Find every line in the records below that contains the word "Python", and copy each such line.

────────────────────────────────────────

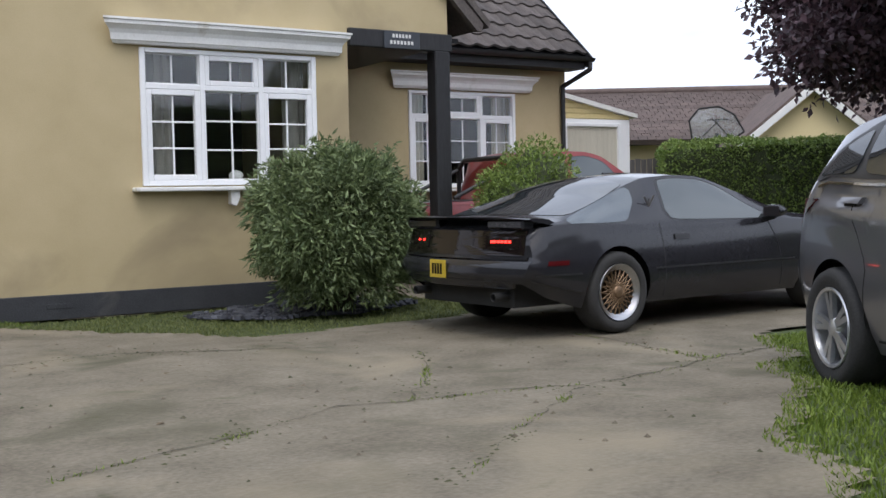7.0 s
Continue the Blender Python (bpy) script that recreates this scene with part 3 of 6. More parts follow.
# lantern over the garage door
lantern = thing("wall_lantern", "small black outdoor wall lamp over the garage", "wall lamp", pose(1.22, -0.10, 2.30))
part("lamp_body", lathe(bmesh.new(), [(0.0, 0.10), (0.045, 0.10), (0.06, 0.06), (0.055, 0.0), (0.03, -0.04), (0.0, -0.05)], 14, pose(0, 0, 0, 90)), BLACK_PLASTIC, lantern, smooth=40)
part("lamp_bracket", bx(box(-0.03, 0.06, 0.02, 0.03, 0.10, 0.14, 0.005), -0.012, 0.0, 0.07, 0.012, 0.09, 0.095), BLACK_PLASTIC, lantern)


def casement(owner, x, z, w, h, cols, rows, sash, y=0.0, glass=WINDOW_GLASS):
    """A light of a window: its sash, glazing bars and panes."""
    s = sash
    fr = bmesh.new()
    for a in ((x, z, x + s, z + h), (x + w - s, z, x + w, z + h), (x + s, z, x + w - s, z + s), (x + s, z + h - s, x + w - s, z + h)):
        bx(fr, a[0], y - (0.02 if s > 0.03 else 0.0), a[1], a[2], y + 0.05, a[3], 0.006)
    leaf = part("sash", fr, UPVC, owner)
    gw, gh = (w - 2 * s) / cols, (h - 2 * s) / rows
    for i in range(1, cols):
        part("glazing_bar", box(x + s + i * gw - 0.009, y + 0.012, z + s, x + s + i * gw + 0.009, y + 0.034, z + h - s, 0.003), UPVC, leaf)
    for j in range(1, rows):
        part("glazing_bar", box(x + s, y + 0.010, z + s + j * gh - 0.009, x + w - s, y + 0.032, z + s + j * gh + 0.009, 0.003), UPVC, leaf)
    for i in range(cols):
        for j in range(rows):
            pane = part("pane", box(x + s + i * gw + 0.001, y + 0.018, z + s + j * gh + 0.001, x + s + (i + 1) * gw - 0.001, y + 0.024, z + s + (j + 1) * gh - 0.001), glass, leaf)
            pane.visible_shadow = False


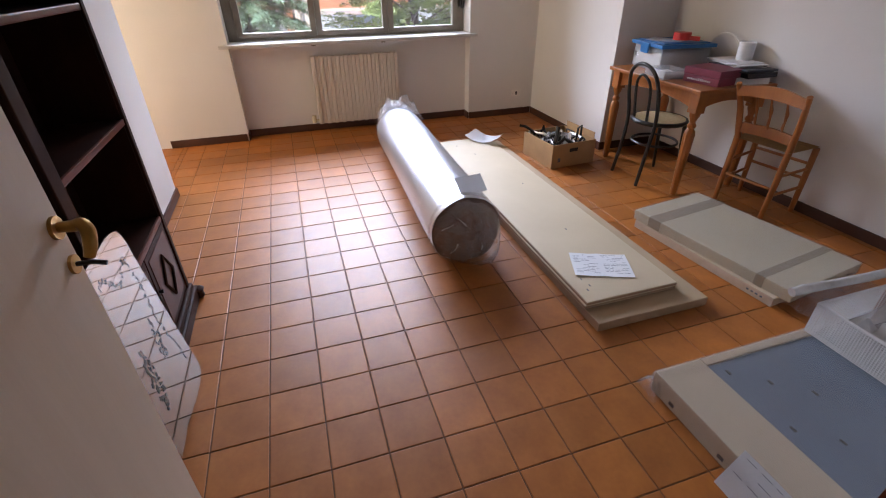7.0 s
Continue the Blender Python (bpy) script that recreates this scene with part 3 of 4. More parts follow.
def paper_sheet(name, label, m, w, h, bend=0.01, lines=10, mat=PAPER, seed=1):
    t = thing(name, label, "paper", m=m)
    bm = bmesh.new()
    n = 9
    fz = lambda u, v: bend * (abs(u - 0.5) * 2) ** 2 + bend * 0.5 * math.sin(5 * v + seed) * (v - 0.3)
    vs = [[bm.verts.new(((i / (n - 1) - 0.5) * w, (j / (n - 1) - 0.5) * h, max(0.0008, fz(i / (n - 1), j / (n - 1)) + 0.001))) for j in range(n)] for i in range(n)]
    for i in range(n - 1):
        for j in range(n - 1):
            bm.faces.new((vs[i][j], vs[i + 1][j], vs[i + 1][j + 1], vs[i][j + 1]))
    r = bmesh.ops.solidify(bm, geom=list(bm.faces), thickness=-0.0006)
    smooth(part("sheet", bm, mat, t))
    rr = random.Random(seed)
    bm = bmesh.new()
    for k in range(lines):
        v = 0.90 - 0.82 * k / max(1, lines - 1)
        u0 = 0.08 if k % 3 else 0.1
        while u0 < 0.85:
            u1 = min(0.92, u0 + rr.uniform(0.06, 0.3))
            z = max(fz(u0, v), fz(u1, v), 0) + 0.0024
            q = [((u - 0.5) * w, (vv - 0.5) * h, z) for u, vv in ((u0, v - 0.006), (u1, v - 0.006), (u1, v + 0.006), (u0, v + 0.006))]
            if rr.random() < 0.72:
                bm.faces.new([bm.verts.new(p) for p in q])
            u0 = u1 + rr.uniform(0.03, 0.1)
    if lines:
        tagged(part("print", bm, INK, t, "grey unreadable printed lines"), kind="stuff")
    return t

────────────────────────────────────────

■ **ANSWER**:
Continue the Blender Python (bpy) script that recreates this scene with part 3 of 6. More parts follow.
Continue the Blender Python (bpy) script that recreates this scene with part 3 of 4. More parts follow.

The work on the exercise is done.